Raising funds for marine plastics pollution research being done by ASU grad student, Erin Murphy, a marine conservation ecologist pursuing a Ph.D. at Arizona State University. More on Erin’s work on identifying impacts of and solutions for marine plastic pollution can be found here.
Erin Murphy is currently leading two projects on marine plastic pollution:
Modeling the efficacy of marine plastic pollution interventions
Marine plastic pollution is a global environmental challenge. To better understand the magnitude of this problem, we developed a model that predicted annual plastic pollution leakage into the ocean under various intervention scenarios. We found that if we don't make any changes, plastic pollution will continue to increase exponentially through 2040. Even under the most ambitious intervention scenarios, plastic pollution would continue to increase, indicating that our efforts to address this problem are not keeping up with population growth and increases in production. To reduce our 2040 emissions to 2010 levels, we would have to reduce plastic production by 25-40%, manage 60-99% of waste, and recover 40% of plastic from the ocean. This provides important information about how much effort is needed to address this problem, but it does not inform what interventions are best suited to achieve these goals. To answer this question, we are developing a high-resolution model that can estimate the effectiveness of individual intervention strategies (e.g., plastic bag bans, deposit refund schemes) in reducing marine plastic pollution. We will apply this model to Hawai'i to predict how much plastic pollution Hawai'i produced in 2020, and what suite of interventions they could implement to get their emissions to zero by 2040.

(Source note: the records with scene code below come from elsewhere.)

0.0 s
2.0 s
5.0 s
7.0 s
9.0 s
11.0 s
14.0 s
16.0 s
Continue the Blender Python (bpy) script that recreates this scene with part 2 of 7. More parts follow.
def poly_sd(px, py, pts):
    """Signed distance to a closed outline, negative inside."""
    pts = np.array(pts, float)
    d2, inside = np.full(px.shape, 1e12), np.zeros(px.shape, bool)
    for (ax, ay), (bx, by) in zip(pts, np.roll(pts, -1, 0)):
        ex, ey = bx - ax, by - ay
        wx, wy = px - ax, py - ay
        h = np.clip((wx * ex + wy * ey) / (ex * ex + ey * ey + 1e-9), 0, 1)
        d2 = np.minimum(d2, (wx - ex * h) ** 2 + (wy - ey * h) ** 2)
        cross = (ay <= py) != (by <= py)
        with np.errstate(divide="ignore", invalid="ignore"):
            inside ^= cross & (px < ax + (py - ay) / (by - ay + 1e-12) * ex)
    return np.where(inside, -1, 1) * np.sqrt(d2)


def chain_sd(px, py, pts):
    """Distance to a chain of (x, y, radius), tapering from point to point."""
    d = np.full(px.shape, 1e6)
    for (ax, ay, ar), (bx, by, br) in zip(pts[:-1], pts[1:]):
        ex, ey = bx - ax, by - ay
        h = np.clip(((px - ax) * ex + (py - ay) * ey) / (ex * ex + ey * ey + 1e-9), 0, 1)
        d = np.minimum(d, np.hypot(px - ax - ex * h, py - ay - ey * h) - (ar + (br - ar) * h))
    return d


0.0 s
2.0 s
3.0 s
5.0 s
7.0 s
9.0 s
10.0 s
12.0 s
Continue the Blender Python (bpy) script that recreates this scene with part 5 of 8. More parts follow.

Ranking species vulnerability to marine plastic pollution
More than 900 marine species have been affected by marine plastic pollution. Interactions occur primarily through ingestion and entanglement and have been observed in birds, fish, mammals, turtles, corals, and more. These interactions have been linked to injury, illness, and mortality. Despite the extensive research documenting exposure to and effects of plastic pollution on individuals, less is known about the impact plastic pollution has on species and marine communities. Understanding these higher-level effects is critical for informing policy, marine management, and prioritization. We are developing a method for predicting species’ vulnerability to plastic pollution based on their biological and ecological characteristics. By collecting data on species' characteristics, we can predict their vulnerability to plastic pollution. Then using species' range maps, we will identify the ecosystems most vulnerable to plastic pollution. These maps can inform the regions and species that should be prioritized for clean-ups and long-term monitoring.